------ EXCERPTED RECORDS ------

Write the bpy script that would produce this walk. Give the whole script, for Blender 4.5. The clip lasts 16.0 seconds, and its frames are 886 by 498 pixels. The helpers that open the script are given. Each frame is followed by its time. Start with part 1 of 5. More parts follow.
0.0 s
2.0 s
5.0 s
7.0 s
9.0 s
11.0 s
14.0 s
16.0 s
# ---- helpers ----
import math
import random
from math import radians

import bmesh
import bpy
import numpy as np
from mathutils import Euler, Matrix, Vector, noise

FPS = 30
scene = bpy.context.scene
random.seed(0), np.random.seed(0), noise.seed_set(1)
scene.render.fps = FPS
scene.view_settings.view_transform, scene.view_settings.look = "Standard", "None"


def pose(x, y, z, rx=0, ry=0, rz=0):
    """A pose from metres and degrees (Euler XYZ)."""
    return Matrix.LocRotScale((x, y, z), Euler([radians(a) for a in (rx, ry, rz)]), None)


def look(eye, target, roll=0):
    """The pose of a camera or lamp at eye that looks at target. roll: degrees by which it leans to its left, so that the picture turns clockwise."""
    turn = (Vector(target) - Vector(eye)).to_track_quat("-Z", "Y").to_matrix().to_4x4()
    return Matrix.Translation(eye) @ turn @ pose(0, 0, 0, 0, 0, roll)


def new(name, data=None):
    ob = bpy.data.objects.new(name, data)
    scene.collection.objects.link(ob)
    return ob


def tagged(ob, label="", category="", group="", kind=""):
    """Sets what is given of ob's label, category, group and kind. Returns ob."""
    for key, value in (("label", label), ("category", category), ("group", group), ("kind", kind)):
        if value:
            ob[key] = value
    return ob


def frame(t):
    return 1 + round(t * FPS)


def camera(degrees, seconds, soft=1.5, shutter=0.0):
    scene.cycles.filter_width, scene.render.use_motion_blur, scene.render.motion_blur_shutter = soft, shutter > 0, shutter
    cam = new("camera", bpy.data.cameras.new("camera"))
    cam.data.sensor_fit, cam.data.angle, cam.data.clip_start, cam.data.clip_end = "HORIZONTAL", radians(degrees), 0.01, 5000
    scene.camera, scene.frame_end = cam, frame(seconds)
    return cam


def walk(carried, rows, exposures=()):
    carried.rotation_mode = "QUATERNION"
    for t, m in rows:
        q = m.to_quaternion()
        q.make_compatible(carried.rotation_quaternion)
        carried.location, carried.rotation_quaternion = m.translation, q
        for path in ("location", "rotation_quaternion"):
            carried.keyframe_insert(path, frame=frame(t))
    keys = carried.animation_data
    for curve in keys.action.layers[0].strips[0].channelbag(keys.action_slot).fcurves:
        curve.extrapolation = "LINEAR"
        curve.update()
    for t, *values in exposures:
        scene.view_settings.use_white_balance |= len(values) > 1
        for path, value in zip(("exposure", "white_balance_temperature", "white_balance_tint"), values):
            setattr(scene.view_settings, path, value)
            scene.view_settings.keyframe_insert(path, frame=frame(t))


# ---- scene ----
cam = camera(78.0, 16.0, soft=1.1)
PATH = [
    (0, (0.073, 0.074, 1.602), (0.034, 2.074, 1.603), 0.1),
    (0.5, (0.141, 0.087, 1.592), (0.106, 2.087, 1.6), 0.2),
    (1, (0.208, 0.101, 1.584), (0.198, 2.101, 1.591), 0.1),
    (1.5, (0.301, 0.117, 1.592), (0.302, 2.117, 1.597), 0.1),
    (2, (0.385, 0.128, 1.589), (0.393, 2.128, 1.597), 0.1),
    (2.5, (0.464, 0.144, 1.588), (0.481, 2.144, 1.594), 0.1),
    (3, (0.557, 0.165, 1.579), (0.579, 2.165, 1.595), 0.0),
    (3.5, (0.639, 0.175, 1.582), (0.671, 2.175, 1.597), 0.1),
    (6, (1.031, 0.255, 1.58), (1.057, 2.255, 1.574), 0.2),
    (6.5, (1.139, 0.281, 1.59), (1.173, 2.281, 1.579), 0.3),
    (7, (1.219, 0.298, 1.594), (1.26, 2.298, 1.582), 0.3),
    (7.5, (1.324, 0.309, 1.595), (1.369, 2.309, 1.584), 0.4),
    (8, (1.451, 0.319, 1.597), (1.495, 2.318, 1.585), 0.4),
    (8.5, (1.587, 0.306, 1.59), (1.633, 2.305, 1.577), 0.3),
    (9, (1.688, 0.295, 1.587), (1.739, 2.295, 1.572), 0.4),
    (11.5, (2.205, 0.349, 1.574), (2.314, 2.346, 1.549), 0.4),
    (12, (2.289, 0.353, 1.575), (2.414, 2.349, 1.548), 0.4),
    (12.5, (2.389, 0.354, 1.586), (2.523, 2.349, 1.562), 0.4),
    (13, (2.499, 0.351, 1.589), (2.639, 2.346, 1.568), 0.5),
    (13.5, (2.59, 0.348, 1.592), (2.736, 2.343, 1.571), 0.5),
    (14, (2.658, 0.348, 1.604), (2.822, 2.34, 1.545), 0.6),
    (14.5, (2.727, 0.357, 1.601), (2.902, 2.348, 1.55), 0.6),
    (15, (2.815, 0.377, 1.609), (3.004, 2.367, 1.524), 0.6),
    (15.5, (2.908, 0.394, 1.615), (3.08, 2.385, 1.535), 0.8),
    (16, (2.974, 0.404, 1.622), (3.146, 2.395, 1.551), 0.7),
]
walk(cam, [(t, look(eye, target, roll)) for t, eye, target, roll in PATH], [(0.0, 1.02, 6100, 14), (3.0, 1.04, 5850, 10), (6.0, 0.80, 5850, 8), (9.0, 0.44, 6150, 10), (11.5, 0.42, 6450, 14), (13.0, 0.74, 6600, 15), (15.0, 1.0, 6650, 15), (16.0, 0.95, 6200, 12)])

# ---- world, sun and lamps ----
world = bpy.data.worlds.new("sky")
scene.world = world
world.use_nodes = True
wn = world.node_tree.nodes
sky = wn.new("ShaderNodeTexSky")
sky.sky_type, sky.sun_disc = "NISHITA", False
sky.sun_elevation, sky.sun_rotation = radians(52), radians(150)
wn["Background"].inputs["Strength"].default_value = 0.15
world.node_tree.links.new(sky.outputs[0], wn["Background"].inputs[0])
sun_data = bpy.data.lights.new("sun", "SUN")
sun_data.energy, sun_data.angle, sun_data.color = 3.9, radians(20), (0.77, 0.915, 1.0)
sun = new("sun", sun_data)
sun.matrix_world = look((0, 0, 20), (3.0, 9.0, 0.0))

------
------ EXCERPTED RECORDS ------

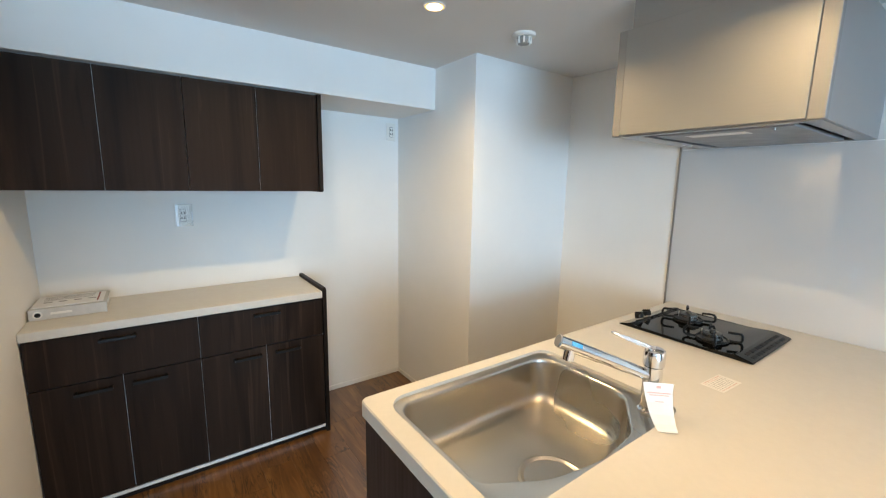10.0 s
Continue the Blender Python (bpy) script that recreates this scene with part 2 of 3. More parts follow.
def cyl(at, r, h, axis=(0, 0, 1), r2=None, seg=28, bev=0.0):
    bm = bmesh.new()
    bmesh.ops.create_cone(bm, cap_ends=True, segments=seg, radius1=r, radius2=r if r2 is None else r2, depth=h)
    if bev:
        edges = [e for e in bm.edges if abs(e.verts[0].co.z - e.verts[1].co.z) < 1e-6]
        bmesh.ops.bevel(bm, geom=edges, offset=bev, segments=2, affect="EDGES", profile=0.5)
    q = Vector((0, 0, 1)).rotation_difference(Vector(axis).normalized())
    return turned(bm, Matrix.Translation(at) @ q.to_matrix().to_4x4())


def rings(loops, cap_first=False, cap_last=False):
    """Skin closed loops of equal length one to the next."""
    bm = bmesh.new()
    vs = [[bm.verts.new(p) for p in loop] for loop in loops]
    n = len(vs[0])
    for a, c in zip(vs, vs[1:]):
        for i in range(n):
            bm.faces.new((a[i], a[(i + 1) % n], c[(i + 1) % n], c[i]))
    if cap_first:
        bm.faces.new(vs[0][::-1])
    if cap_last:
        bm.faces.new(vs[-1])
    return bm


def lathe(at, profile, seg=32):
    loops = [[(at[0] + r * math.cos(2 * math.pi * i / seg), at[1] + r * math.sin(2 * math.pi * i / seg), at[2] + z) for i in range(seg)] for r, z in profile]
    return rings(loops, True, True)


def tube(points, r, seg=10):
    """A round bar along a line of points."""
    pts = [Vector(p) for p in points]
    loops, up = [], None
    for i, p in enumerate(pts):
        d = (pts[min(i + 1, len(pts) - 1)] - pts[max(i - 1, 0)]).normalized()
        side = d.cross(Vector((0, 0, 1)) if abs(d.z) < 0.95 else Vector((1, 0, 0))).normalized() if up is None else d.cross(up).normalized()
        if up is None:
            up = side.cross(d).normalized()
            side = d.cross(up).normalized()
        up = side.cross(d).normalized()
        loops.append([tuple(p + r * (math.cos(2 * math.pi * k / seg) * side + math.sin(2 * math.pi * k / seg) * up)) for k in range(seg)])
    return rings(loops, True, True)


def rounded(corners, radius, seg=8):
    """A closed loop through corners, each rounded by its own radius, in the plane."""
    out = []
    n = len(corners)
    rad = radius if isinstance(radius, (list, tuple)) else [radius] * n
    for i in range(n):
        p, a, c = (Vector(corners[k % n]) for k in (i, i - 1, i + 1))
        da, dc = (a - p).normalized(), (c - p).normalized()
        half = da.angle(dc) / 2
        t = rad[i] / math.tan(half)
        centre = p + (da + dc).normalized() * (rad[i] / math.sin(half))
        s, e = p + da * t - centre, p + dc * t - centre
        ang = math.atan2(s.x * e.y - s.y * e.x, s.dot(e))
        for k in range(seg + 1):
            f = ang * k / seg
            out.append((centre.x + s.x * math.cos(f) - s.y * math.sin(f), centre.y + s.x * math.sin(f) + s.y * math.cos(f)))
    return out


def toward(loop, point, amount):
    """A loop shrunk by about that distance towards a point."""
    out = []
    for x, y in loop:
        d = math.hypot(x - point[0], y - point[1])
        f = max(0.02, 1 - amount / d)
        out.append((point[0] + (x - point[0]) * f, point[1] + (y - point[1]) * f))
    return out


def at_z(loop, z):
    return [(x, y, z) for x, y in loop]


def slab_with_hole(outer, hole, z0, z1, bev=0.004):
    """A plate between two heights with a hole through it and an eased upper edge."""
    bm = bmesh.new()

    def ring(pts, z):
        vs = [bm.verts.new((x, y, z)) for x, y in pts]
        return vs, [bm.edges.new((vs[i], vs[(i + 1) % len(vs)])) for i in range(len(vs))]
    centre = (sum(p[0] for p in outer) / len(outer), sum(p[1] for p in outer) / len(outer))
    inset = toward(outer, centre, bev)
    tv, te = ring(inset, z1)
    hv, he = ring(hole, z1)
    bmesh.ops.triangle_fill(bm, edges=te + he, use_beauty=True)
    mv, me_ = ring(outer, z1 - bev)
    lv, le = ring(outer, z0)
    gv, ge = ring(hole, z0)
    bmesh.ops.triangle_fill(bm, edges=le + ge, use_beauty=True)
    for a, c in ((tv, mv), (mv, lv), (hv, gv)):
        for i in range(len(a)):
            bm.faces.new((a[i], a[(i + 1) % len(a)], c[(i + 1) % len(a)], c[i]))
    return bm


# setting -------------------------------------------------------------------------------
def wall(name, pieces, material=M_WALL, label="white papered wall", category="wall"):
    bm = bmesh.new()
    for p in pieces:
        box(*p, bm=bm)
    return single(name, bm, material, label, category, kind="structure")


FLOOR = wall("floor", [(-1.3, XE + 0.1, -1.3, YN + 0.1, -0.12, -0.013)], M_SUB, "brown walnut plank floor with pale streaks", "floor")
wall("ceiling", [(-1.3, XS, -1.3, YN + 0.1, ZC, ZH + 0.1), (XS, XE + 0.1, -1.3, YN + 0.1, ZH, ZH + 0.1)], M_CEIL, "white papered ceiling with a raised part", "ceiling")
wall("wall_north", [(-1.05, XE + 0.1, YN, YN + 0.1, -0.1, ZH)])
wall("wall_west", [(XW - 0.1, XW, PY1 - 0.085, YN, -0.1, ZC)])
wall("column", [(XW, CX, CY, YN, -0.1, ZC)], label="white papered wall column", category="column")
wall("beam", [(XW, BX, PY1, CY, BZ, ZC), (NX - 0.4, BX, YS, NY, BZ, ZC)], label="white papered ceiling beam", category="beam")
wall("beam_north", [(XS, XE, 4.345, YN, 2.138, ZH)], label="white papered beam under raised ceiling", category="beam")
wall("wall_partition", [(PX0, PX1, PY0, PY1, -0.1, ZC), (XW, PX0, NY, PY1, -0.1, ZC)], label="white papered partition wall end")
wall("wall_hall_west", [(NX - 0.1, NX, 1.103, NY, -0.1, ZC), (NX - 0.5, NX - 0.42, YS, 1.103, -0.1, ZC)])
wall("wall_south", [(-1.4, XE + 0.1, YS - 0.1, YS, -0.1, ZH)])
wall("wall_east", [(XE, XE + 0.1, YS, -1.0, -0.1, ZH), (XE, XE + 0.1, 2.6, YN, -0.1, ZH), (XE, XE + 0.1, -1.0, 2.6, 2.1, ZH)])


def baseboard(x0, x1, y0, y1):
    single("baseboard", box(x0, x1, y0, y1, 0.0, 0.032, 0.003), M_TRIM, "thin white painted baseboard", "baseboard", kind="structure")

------

Output, from the data above, the lines from the line with "ob[key] = value" to the line with "scene.view_settings.keyframe_insert(path, frame=frame(t))" exactly as they stand, both ends included and nothing else.

_SOLUTION:_
            ob[key] = value
    return ob


def frame(t):
    return 1 + round(t * FPS)


def camera(degrees, seconds, soft=1.5, shutter=0.0):
    scene.cycles.filter_width, scene.render.use_motion_blur, scene.render.motion_blur_shutter = soft, shutter > 0, shutter
    cam = new("camera", bpy.data.cameras.new("camera"))
    cam.data.sensor_fit, cam.data.angle, cam.data.clip_start, cam.data.clip_end = "HORIZONTAL", radians(degrees), 0.01, 5000
    scene.camera, scene.frame_end = cam, frame(seconds)
    return cam


def walk(carried, rows, exposures=()):
    carried.rotation_mode = "QUATERNION"
    for t, m in rows:
        q = m.to_quaternion()
        q.make_compatible(carried.rotation_quaternion)
        carried.location, carried.rotation_quaternion = m.translation, q
        for path in ("location", "rotation_quaternion"):
            carried.keyframe_insert(path, frame=frame(t))
    keys = carried.animation_data
    for curve in keys.action.layers[0].strips[0].channelbag(keys.action_slot).fcurves:
        curve.extrapolation = "LINEAR"
        curve.update()
    for t, *values in exposures:
        scene.view_settings.use_white_balance |= len(values) > 1
        for path, value in zip(("exposure", "white_balance_temperature", "white_balance_tint"), values):
            setattr(scene.view_settings, path, value)
            scene.view_settings.keyframe_insert(path, frame=frame(t))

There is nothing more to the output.